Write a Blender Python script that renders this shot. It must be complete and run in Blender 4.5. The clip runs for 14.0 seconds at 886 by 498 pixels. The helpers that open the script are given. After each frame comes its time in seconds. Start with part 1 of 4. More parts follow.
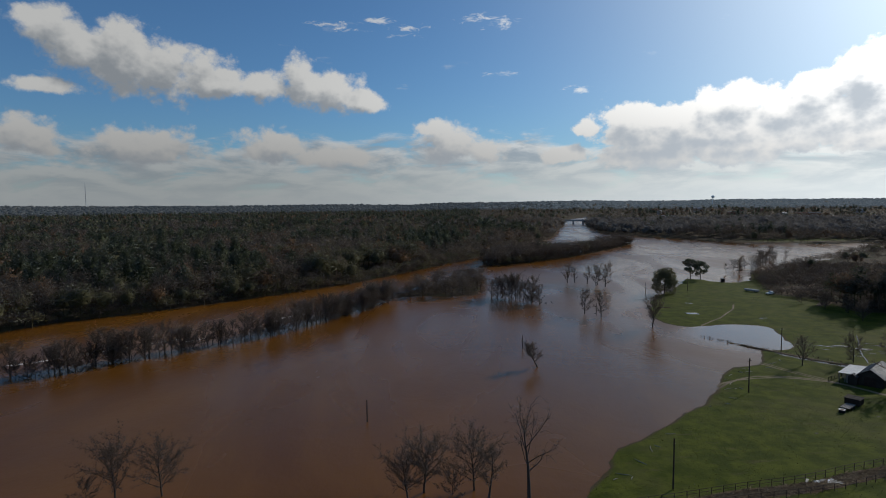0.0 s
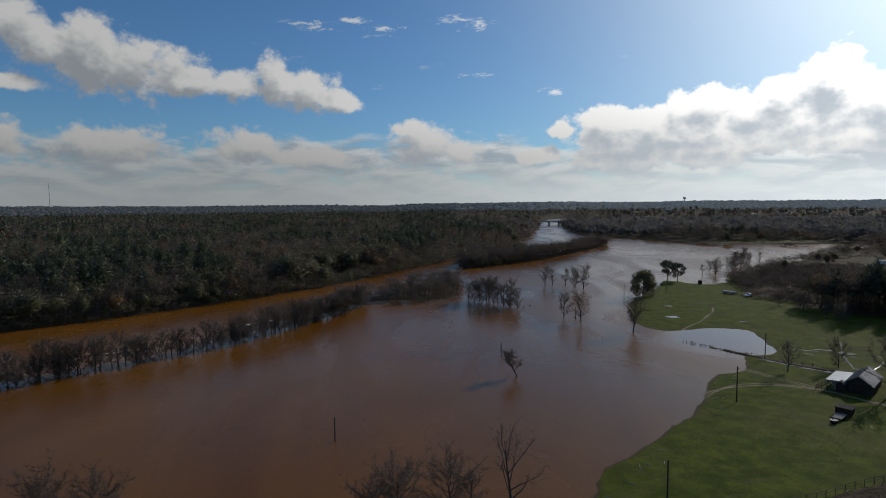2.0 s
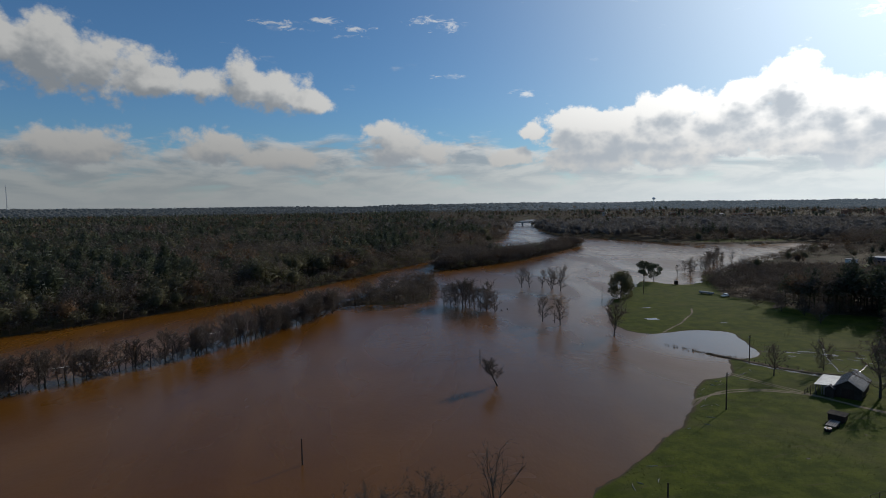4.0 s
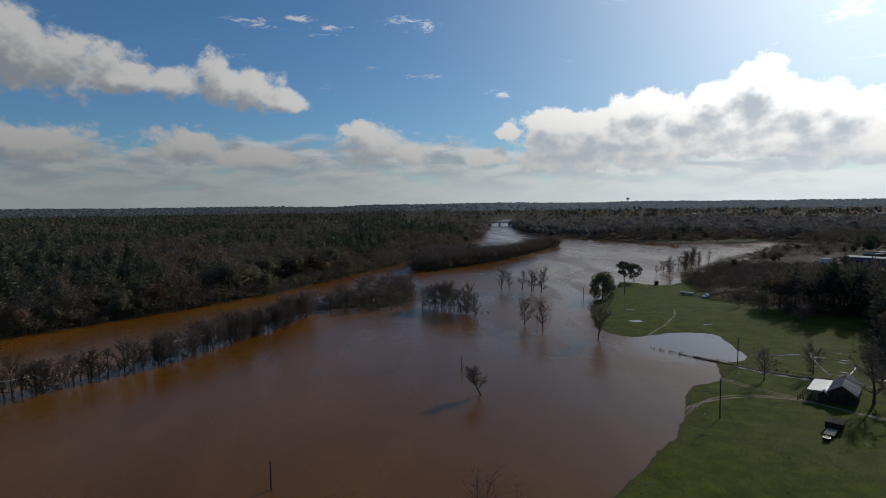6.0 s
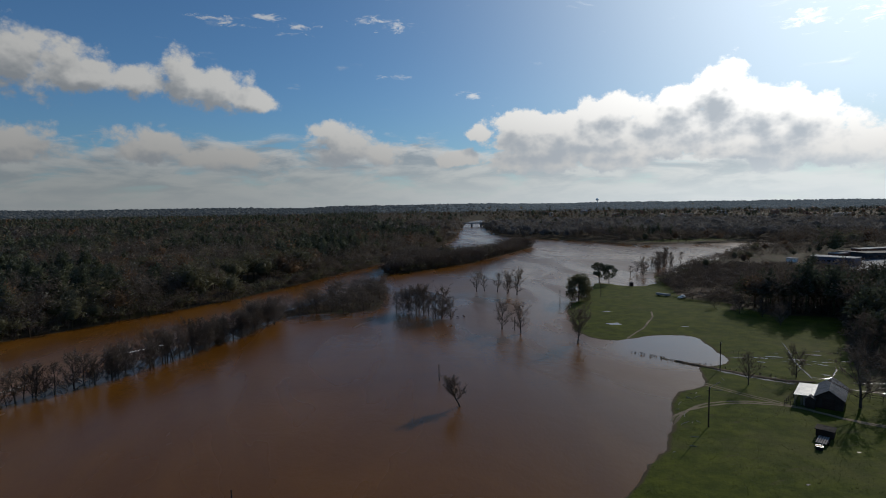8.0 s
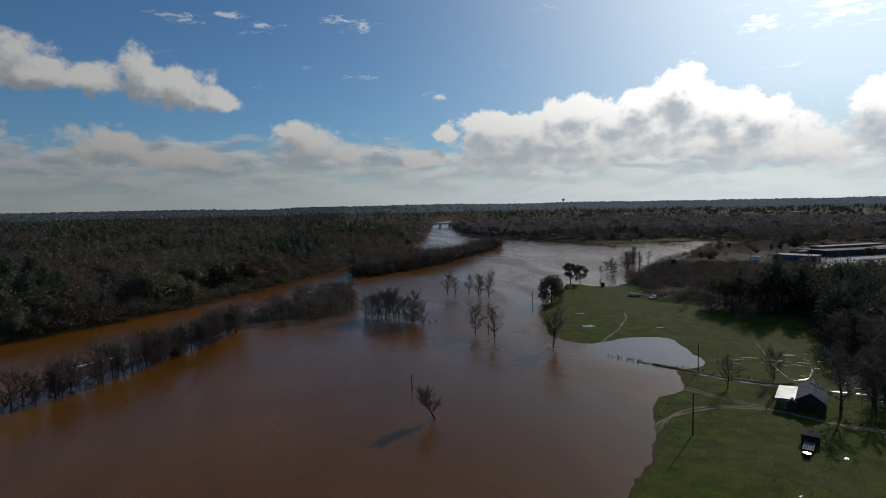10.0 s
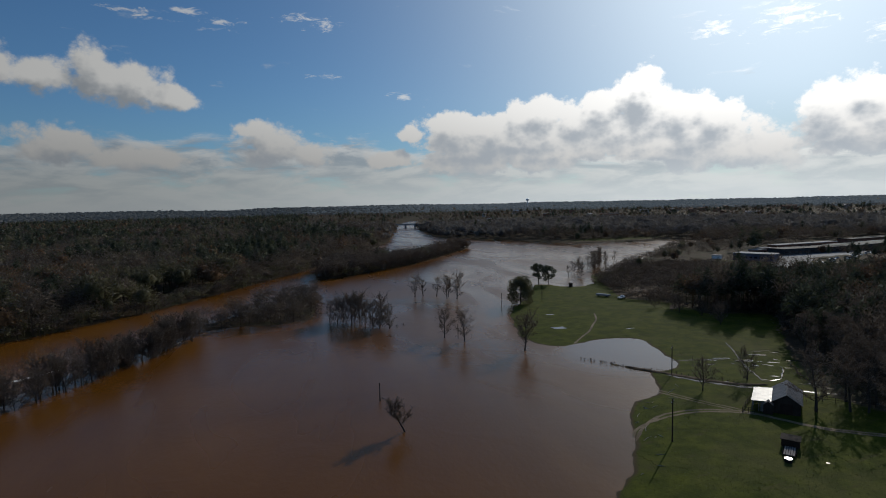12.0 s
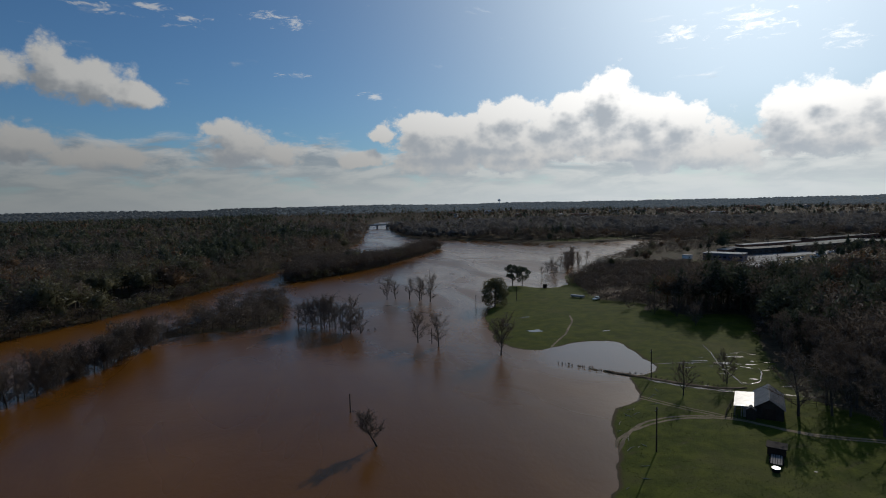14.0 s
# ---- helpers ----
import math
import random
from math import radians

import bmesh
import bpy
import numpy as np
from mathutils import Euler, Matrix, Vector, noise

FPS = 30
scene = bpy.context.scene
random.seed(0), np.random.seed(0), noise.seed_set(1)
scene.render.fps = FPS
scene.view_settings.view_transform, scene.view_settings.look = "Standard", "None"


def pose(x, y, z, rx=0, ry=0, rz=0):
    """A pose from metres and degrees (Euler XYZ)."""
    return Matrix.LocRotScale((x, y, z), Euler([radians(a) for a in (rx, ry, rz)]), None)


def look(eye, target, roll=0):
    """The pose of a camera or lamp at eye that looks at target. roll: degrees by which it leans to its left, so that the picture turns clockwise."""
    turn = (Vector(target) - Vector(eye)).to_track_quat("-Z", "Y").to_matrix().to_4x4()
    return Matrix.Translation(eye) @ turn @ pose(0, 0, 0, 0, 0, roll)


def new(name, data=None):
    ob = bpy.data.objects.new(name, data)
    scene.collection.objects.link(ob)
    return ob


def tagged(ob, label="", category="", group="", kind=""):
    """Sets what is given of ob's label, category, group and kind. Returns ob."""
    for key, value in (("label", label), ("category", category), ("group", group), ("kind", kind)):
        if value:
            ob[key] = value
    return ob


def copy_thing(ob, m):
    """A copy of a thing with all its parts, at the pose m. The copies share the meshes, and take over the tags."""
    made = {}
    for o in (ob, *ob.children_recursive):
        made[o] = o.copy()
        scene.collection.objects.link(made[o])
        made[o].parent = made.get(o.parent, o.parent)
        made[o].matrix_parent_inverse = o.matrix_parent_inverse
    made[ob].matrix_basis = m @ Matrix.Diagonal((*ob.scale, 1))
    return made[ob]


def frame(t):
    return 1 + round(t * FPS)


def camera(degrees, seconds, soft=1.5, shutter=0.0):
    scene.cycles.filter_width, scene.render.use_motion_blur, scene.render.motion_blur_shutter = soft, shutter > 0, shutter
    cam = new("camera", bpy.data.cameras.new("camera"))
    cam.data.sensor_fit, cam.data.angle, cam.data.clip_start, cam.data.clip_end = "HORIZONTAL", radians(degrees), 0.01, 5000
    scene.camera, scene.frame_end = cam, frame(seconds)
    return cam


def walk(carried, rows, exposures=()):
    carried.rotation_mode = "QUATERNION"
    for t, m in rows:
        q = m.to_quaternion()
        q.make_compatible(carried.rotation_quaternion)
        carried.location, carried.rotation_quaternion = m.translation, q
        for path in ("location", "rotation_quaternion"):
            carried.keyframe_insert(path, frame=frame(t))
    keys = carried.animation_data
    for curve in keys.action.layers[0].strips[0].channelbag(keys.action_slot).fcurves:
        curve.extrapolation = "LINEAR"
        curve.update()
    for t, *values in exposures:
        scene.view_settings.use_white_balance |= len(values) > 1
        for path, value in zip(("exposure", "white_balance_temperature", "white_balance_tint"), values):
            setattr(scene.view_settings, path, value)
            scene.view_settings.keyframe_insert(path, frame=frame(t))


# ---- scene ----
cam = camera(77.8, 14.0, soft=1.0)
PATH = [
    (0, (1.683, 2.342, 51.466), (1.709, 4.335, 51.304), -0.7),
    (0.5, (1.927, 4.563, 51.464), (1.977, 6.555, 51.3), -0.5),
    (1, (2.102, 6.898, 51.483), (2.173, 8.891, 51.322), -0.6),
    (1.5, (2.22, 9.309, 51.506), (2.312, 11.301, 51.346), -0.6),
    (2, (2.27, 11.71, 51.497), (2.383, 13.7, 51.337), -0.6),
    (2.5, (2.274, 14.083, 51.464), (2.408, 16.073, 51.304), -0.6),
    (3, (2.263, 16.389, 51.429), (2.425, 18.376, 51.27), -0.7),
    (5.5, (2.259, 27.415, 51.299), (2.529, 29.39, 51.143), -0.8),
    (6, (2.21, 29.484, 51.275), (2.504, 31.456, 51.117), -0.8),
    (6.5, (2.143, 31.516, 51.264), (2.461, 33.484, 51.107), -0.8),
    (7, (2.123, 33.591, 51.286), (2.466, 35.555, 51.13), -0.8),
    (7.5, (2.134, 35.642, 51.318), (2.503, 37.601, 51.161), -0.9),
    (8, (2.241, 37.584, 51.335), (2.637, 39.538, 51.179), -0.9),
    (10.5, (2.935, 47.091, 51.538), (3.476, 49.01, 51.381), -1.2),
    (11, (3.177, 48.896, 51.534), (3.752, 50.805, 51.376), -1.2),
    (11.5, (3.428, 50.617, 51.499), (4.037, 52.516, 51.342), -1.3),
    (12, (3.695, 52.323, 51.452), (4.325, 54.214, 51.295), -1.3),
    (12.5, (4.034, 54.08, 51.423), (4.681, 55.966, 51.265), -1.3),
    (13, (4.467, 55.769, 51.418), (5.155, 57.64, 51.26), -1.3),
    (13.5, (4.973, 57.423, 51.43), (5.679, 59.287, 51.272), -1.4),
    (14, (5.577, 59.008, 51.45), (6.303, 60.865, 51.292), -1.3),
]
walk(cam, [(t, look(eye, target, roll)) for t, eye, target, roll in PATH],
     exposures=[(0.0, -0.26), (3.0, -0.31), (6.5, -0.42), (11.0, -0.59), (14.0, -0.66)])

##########

■ **What to work on**
Everything from the line with "# ---- helpers" through the line with "scene.render.fps = FPS" is to be output exactly; leave out all other lines.

■ **Correct response**
# ---- helpers ----
import math
import random
from math import radians

import bmesh
import bpy
import numpy as np
from mathutils import Euler, Matrix, Vector, noise

FPS = 30
scene = bpy.context.scene
random.seed(0), np.random.seed(0), noise.seed_set(1)
scene.render.fps = FPS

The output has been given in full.